Synnøve Jakobsen and Bernie Hradec (center) in March demonstrate how to use water filters in a Vanuatu village (PHOTO BY KJ Appelt).
By: Raymond Billy
The outreach teams for the winter Discipleship Training School, or DTS, at Port YWAM had already been set months earlier. Tickets had been purchased and housing plans made for the seven teams that were set to leave Kailua-Kona, Hawaii, the first week in April. Those plans were drastically upended for six students after a cyclone hit the impoverished Pacific island nation of Vanuatu on March 13 — a storm that the nation’s president, Baldwin Lonsdale, said “completely destroyed” much of the infrastructural improvements made there the last decade.
Sean Murphy, 49, who led the justice-themed DTS, challenged the students to pray and ask whether they should be a part of an ad hoc team to help bring relief to the storm-ravaged nation. Now back from the two-month mission there, Synnøve Jakobsen, of Norway, said she felt a clear calling to be a part of the team.
“God had never actually spoken that clearly to me before,” said Jakobsen, 19. “I read about the cyclone in the news and ever since then, everything I read about Vanuatu — I stayed updated on it — brought me close to tears. I was like ‘It’s in the Pacific. This is what YWAM Ships is about: Reaching the isolated.’”
Jakobsen said she prayed and fasted in search of guidance from God regarding her potential participation on the team. She said she sensed that God was leading her in the “yes” direction through “a lot of heavy heartbeats, I guess. I felt like ‘somebody has to go and, if I can, I want to.’”
Jakobsen — who had planned to go on outreach to Micronesia — was joined on the team by students who had originally signed up for outreaches in Cambodia, Haiti and Panama. The group left Port YWAM just over a week after the cyclone carrying relief supplies such as tools and water filters. Water sanitation ended up being one of the most important ministry focuses of the Vanuatu team.

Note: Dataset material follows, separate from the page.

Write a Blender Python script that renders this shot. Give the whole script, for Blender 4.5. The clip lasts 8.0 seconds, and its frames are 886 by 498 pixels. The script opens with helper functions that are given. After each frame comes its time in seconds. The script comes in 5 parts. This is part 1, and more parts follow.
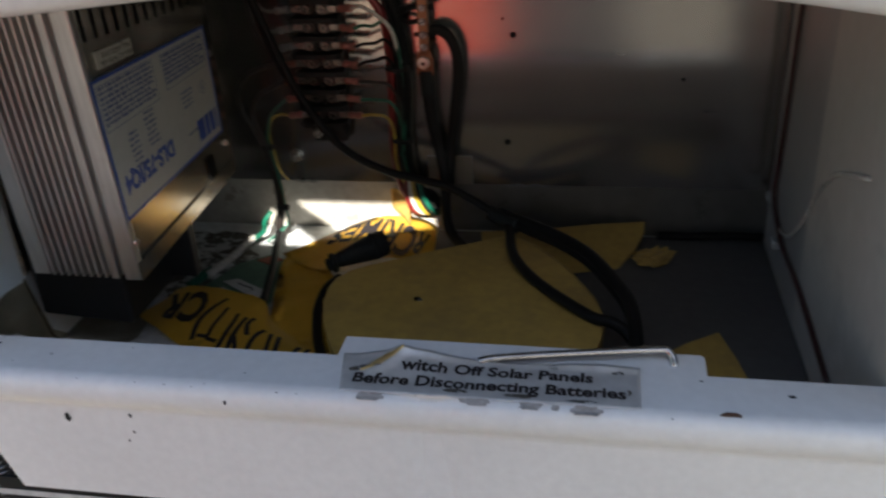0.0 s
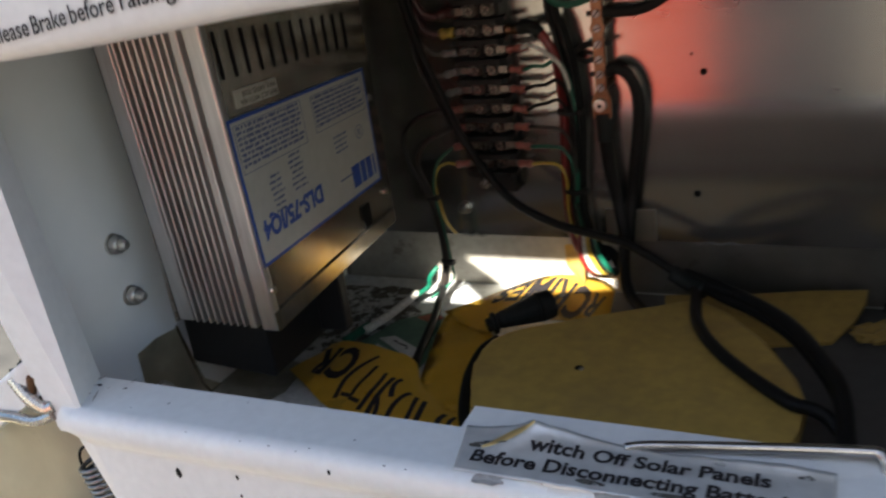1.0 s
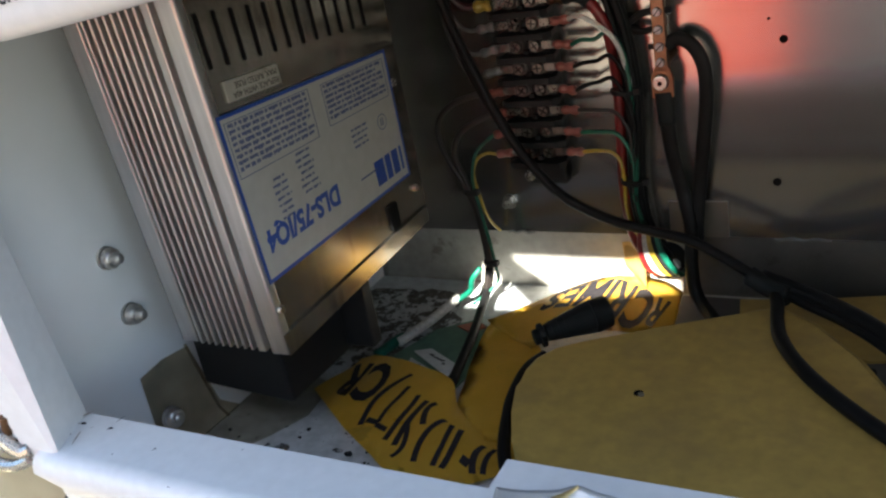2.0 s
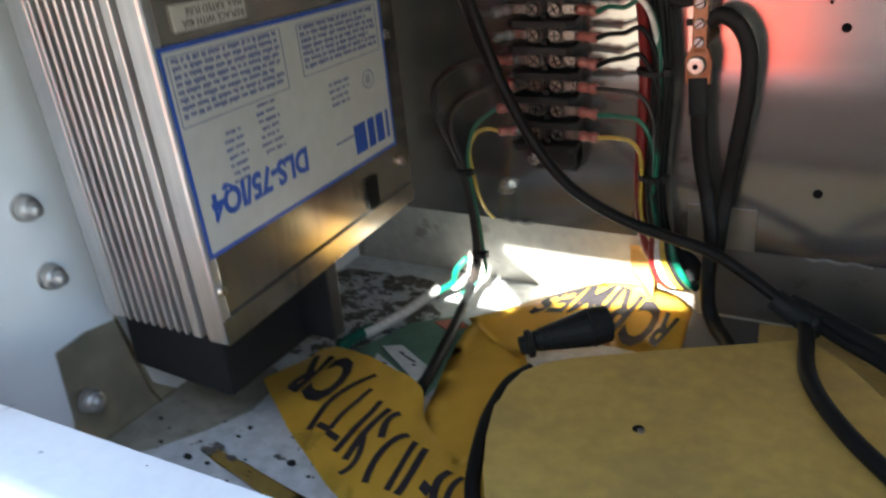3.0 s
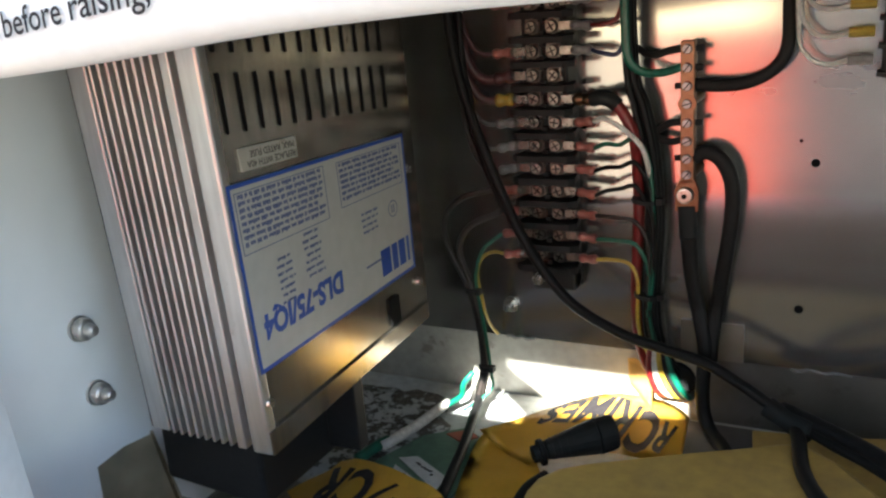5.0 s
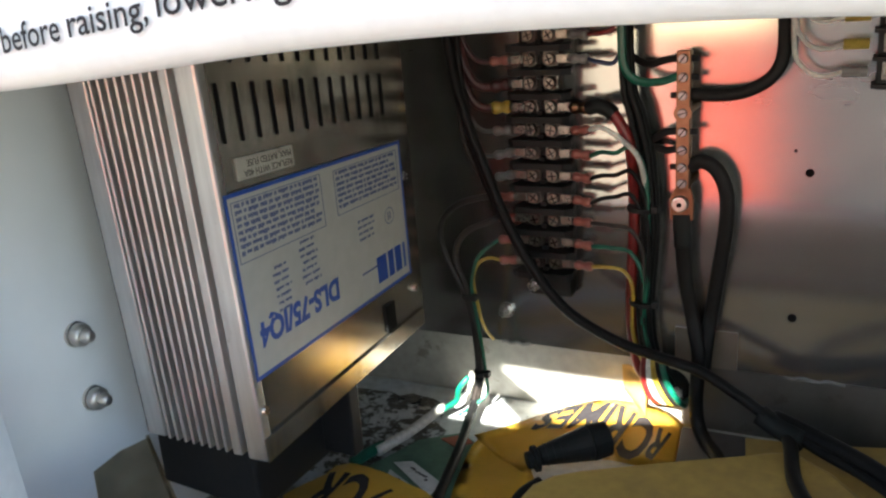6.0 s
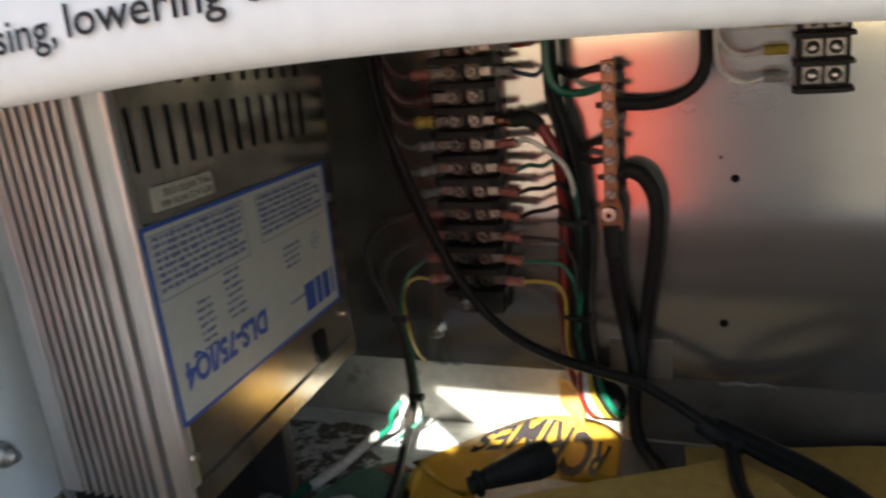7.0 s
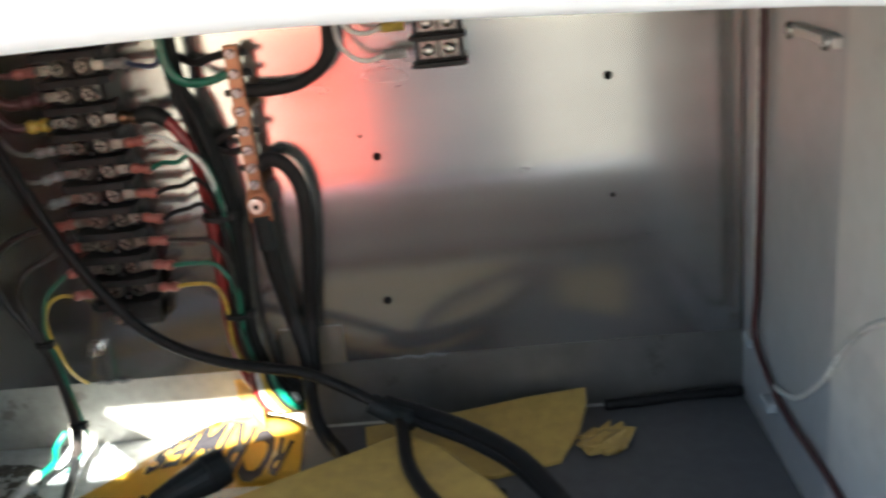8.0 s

After the cyclone, Vanuatu’s water-delivery systems became contaminated. The storm blew debris onto rooftops, which was collected into rainwater catchment tanks as lids were blown away. Nick Mason, of Virginia, said one of the team’s jobs was to restore those tanks to usability.
“Because Vanuatu is widely known for collecting rainwater as a source of drinking water, all of those drinking water tanks that got contaminated just needed to be cleaned. So, they couldn’t use their tanks until they cleaned them, which meant that they had to drain them and clean them and wait for the rain to fill them back up,” said Mason, 26, who was in Vanuatu for five weeks before joining his previously-planned outreach in Haiti.
The team helped clean rainwater catchment tanks, fixed broken rainwater catchment systems such as gutters and roofing, drilled shallow-bore wells and delivered water filters in conjunction with drilling the wells to maximize Vanuatuans’ access to clean water, Mason said.
One of the most challenging relief efforts the team participated in was food distribution, said Kirby Whitlock, who moved over from the Panama team to go to Vanuatu.
“We had these 60-pound bags of rice and we’d be walking on these trails that went straight up hills, straight down hills, across rivers and sometimes we’d walk for hours to get to a place,” said Whitlock, of North Carolina, describing the team’s time on Vanuatu’s Tanna island. “We’d drop some bags off in a village, keep walking for hours, get to another place. If we didn’t have the Holy Spirit helping us, it would have been very difficult for me, but it really didn’t seem as difficult as it should have.”
The team traveled to at least 20 villages during its time in Vanuatu. In addition to clean-water and food distribution ministries, the team provided medical care, preached at churches and helped rebuild Vanuatu’s YWAM base, called V2Life. The team provided most of the manpower to rebuild the base for several weeks. Jakobsen said she and her team members had a difficult time recognizing their positive contribution to helping Vanuatu recover from the cyclone, but are finding it easier on reflection.
“It’s making more sense now. I know my eyes are kind of opening up to the importance of how many people we prayed for,” Jakobsen said. “It didn’t really seem like anything special at the time, but now I see that that was something set up by God and He has a plan behind it.”
Mason said it was challenging to take on so many tasks in a short amount of time, but he hopes he hasn’t seen the last of Vanuatu.
“Jesus did relief work and Jesus did long-term work, so learning from that was good, but it was hard. I’m not really used to that kind of thinking process, but I am excited because I’ve decided I’m going back there for a few months,” Mason said in Kona. “It’ll be nice to get back there and catch up with the people I got to know and hopefully develop longer-lasting relationships.